If it's so great, why aren't more companies blogging about their meetings? “I think it's because execs don't see direct monetization,” says Price. “They'd rather have a Web site where they can sell banner advertising. It's also instant publishing without controls, which is a little scary for some people. Some just say, ‘Hmm, risk. Let's do an e-newsletter instead, with an editor to make sure it's all right.’”

Another factor is simply that blogging is still a relatively new phenomenon. According to a recent CNN/USA Today/ Gallup poll, only one in four Americans is very familiar or somewhat familiar with blogs, and 56 percent don't know a blog from a bootstrap. But since a quarter of all blog readers are aged 18 to 29 (an age bracket that makes up just 17 percent of the public), events at which the audience is young and/or tech-savvy may find that a blog reaches them in a way that other efforts don't.

Blogging has been mainly relegated to technology and marketing events, but Westerfield sees other industries as ripe. “Fields such as architecture, interior design, and fashion come to mind. These are fields in which most practitioners have broadband access, are Internet-savvy, and perhaps most important, have strong opinions. These fields also have strong opinion leaders — folks who can incite debate — which helps to get the blog discussed and noticed.”

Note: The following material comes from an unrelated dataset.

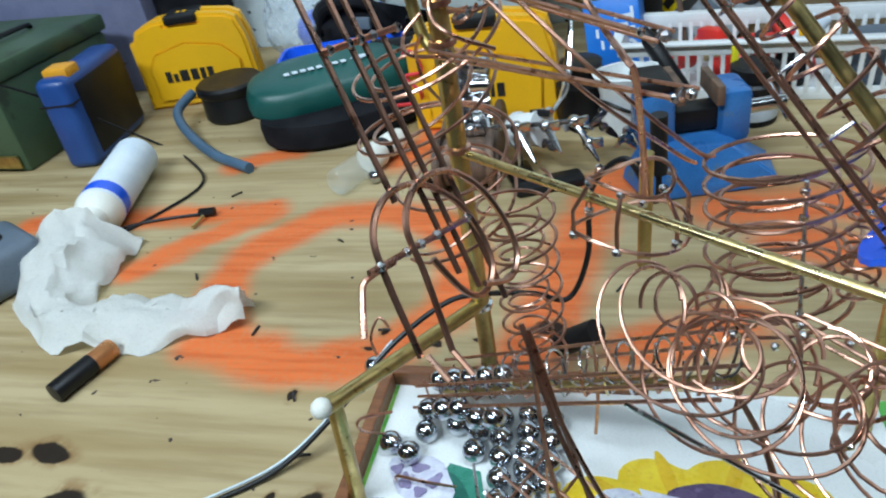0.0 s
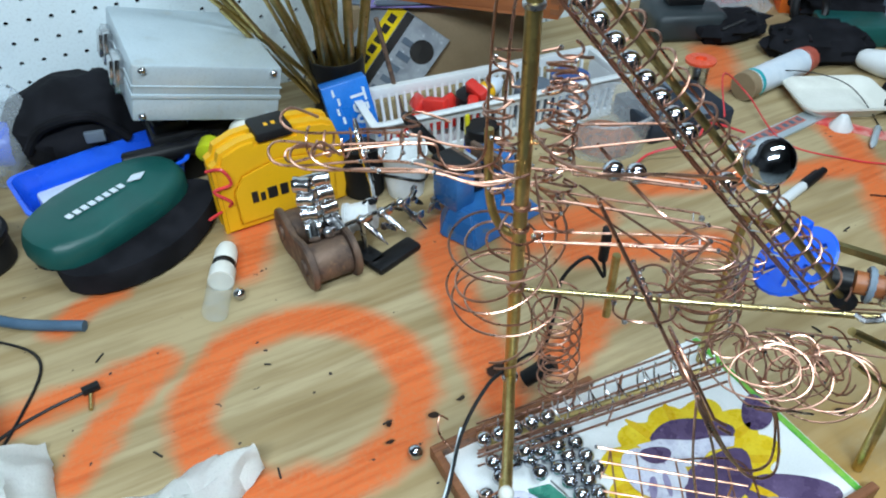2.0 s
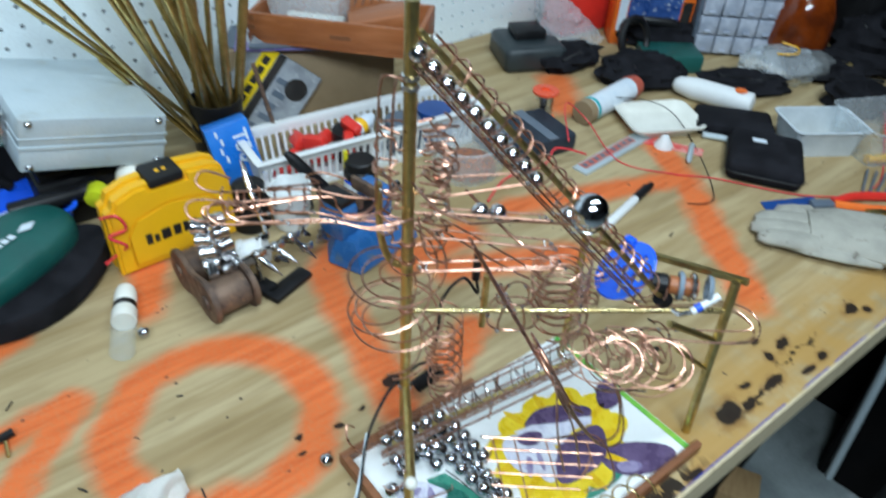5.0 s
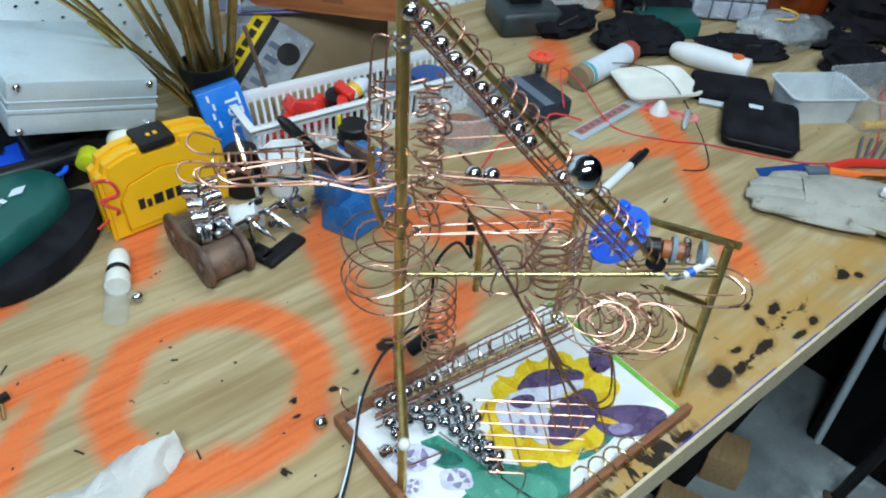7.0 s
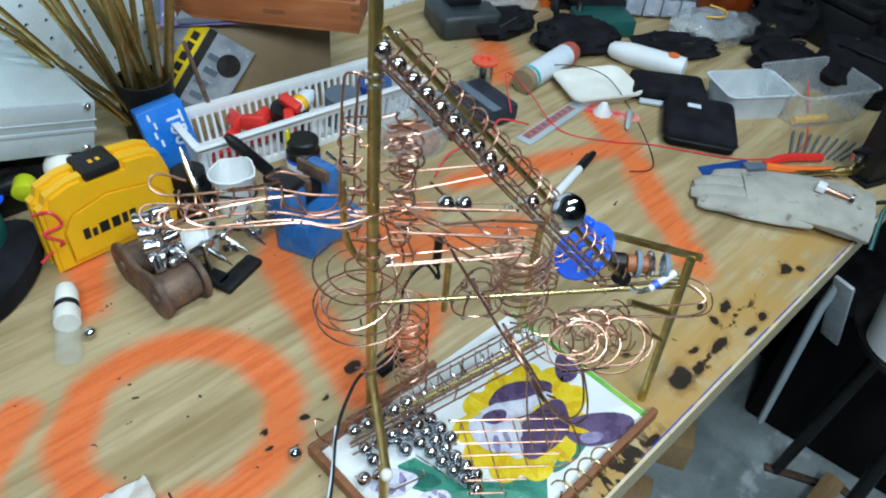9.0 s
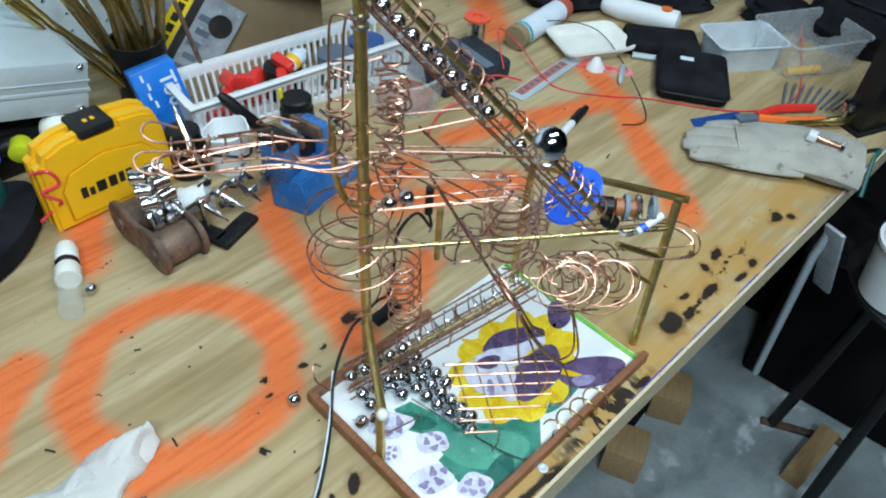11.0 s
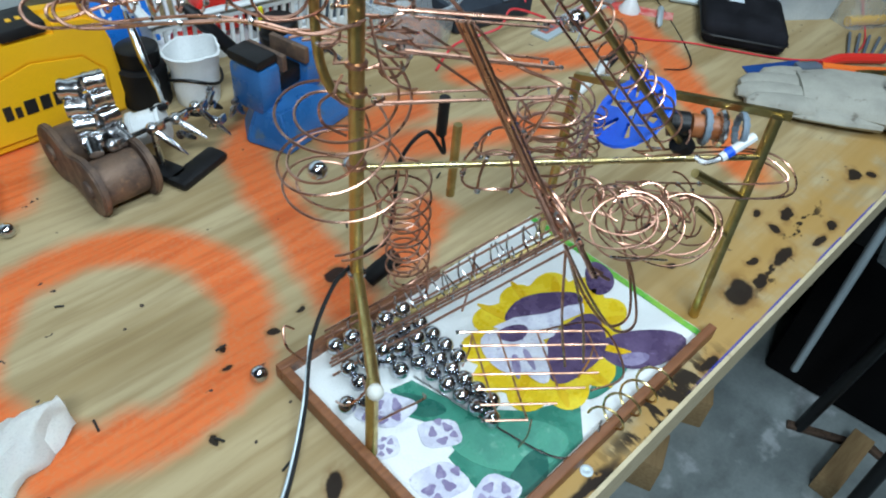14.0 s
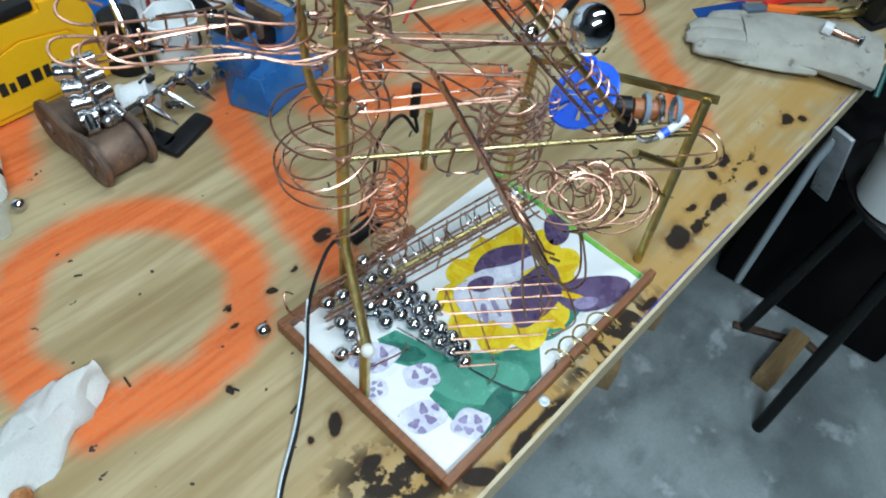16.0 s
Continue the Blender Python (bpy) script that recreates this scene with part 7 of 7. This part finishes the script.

For Price, the blogging experience has been well worth the effort. “If I get an extra exhibitor out of the blog, or 10 or 20 conference passes a month, I'll keep doing it. Not only does it help to sell more conference passes, but it lets you be in the middle of the industry, being viewed as one of the people whose opinion matters.”

Check It Out

Here are URLs for some event-oriented blogs:

Get on a Watch List

Even if you don't think blogging is for you, don't be surprised if your attendees are blogging about your event, or your company. Fortunately, it's easy to keep track of what they're saying.

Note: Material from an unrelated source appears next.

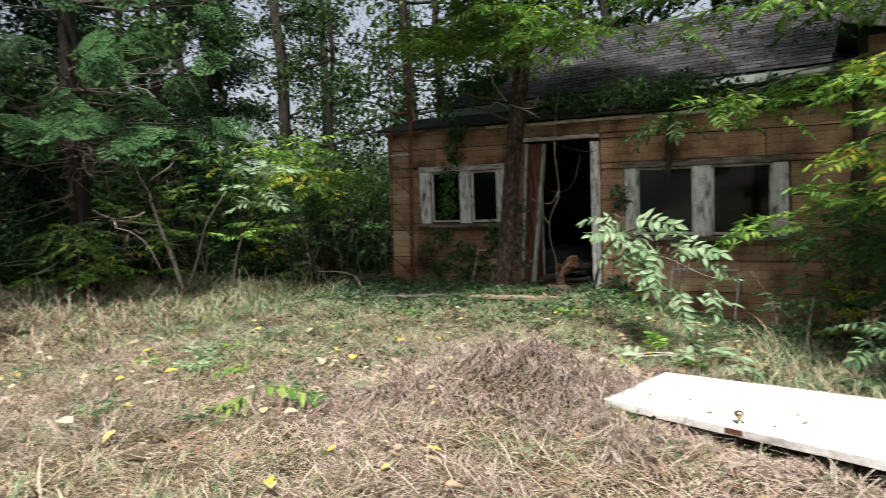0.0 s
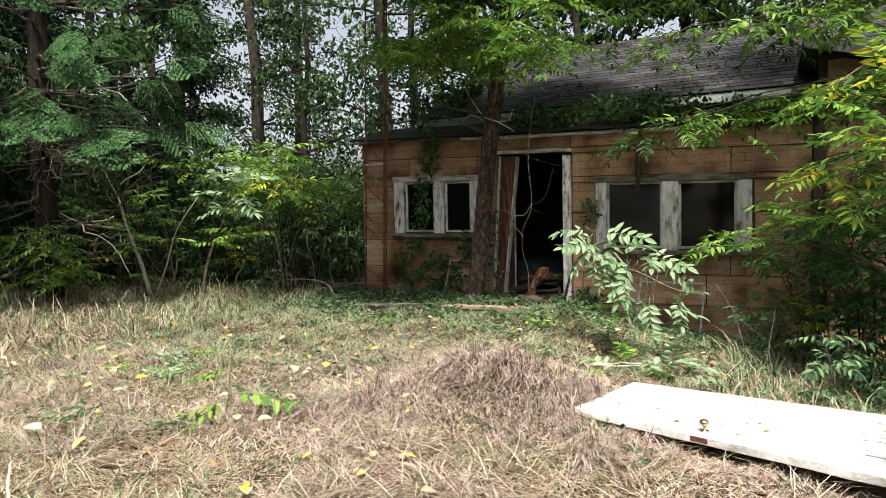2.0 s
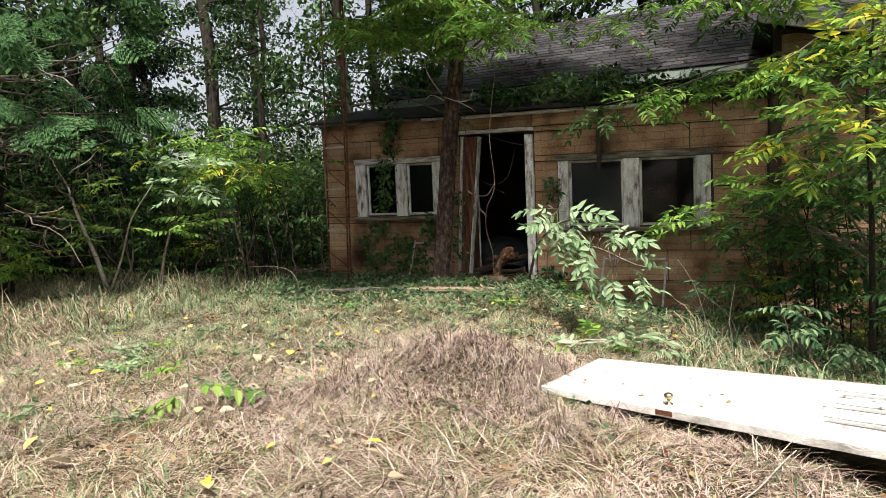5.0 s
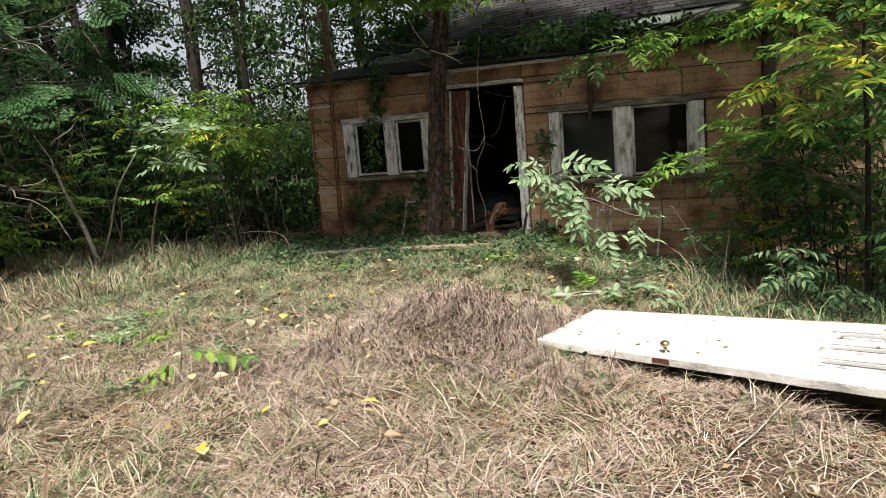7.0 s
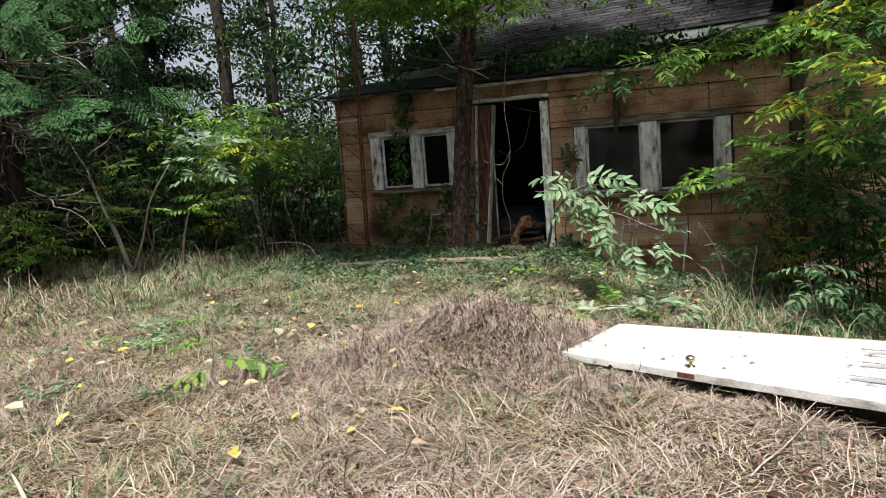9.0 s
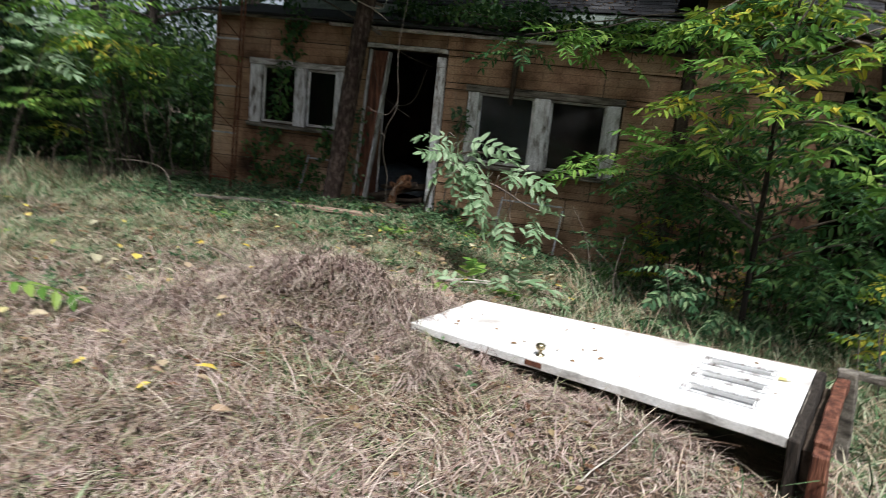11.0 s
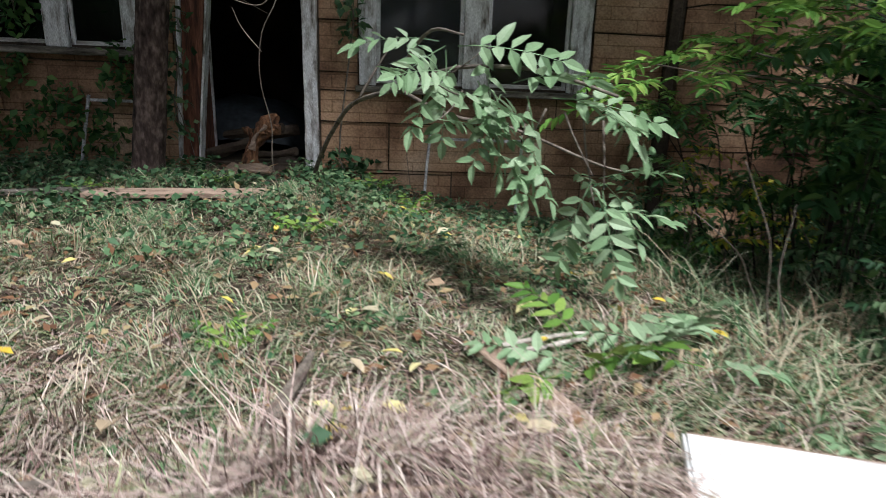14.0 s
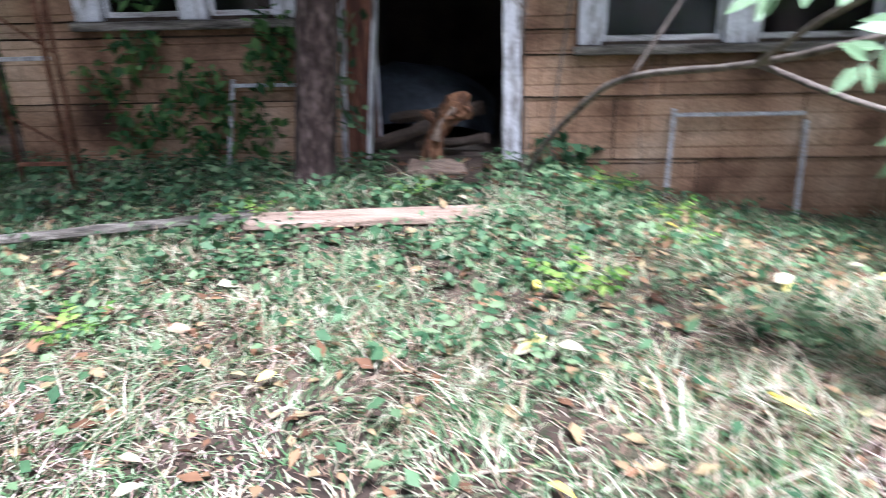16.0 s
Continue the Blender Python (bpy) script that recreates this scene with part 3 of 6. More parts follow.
for i in range(rows):
    y0 = EAVE_Y - 0.04 + i * 0.15 * math.cos(pitch)
    z0 = EAVE_Z + i * 0.15 * math.sin(pitch)
    x = hip(y0) - 0.02 - (0.15 if i % 2 else 0.0)
    while x < 6.3:
        w = 0.3
        t = 0.004 + 0.006 * rr.random()
        yy, zz = y0 + 0.2 * math.cos(pitch), z0 + 0.2 * math.sin(pitch)
        j = 0.01 * rr.random()
        tabs.append(([(x, y0 - j, z0), (x + w - 0.012, y0 - j, z0), (x + w - 0.012, yy, zz - 0.006), (x, yy, zz - 0.006),
                      (x, y0 - j, z0 + t), (x + w - 0.012, y0 - j, z0 + t), (x + w - 0.012, yy, zz - 0.004), (x, yy, zz - 0.004)],
                     [(4, 5, 6, 7), (0, 1, 5, 4), (1, 2, 6, 5), (3, 0, 4, 7)]))
        x += w
tagged(link("shingle_courses", *join(tabs), SHINGLE, main_roof), kind="stuff")
# wall strip that fills the dark gap, with the eave's shade in its colour
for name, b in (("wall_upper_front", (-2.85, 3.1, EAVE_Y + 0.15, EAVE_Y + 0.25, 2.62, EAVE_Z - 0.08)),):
    tagged(link(name, *box(*b), SHEATHING), "strip of wall under the main eave, coloured dark for eave shade", "wall", kind="structure")

# wing roof: low pitch falling to the east, with a pale rake edge
wing_roof = tagged(new("wing_roof"), "low-pitched wing roof with a grey rake board", "roof", kind="structure")
v = []
for x in (2.9, 9.4):
    for y in (-0.36, 4.6):
        v += [(x, y, rake_z(x) + 0.02), (x, y, rake_z(x) + 0.07)]
link("roof_sheet", v, [(0, 2, 6, 4), (1, 5, 7, 3), (0, 4, 5, 1), (2, 3, 7, 6), (0, 1, 3, 2), (4, 6, 7, 5)], SHINGLE, wing_roof)
rk = soft_box(2.9, 9.4, -0.4, -0.362, -0.05, 0.085, 0.006, 0.004, 20, 3, lambda c: (c.x, c.y, c.z + rake_z(c.x)))
part("rake_board", rk, PALEMETAL, wing_roof, "grey weathered rake board")


# ---- the white door lying in the grass, on a broken wooden frame ----
LONG, WIDE, THICK = 2.03, 0.78, 0.045
# the slab is twisted: its foot lies flat in the straw, its head is tilted on the timber frame
FOOT_NEAR, FOOT_FAR = Vector((1.462, -4.752, 0.112)), Vector((1.70, -4.02, 0.118))
HEAD_NEAR, HEAD_FAR = Vector((3.316, -5.59, 0.208)), Vector((3.585, -4.86, 0.283))


def lie(c):
    u, v = c[0] / LONG, c[1] / WIDE
    p = FOOT_NEAR.lerp(HEAD_NEAR, u).lerp(FOOT_FAR.lerp(HEAD_FAR, u), v)
    along = (HEAD_NEAR - FOOT_NEAR).lerp(HEAD_FAR - FOOT_FAR, v)
    across = (FOOT_FAR - FOOT_NEAR).lerp(HEAD_FAR - HEAD_NEAR, u)
    return tuple(p + along.cross(across).normalized() * c[2])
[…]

Online tools such as Technorati, PubSub, Blogpulse, Feedster, and Bloglines allow you to track keywords — even your meeting's name — so you know what people are saying about you. Most of these sites offer RSS news readers, which will check the sites (blogs or other sources) that you want to monitor and let you know if something new has been posted that corresponds with the words that you are tracking.

Whether it's to do damage control or just to improve customer service by responding to attendee concerns, tracking cyberchat is a good idea. You may not want to pay attention to the world of blogs, but chances are, it's paying attention to you.

Blogs Aren't Just for Trade Shows

While most corporate meetings-related blogs are focused on customer events such as trade shows, companies are blogging for many other reasons. Microsoft alone has scores of bloggers, most notably Robert Scoble, aka Scobleizer ( He has gained a following by openly talking about what Microsoft is up to — including occasionally criticizing his company. Macromedia, which develops digital creative tools, also has a rash of bloggers offering news, bug fixes, and other product information.

In addition, because many blog hosts allow you to password-protect a site, you can use blogs for internal meetings. Imagine what it would be like if …

  • Your company's sales and marketing guru blogged about the latest strategies she planned to discuss at the next sales meeting. You'd spend less time at the meeting on the nuts and bolts, and more time troubleshooting problem areas. Plus, your sales force would pumped up to meet the person behind the blog.

  • Your top training specialist wrote a blog with links to articles and news about the topic of your next training meeting. Attendees would hit the ground running, and they would understand why the training is so important to the company's strategic goals.

  • Your department heads were blogging about how to streamline processes, praise good performances, shore up weak areas, and provide regular motivation to employees. Staff meetings could take on a whole new meaning if management took a daily online interest in their employees.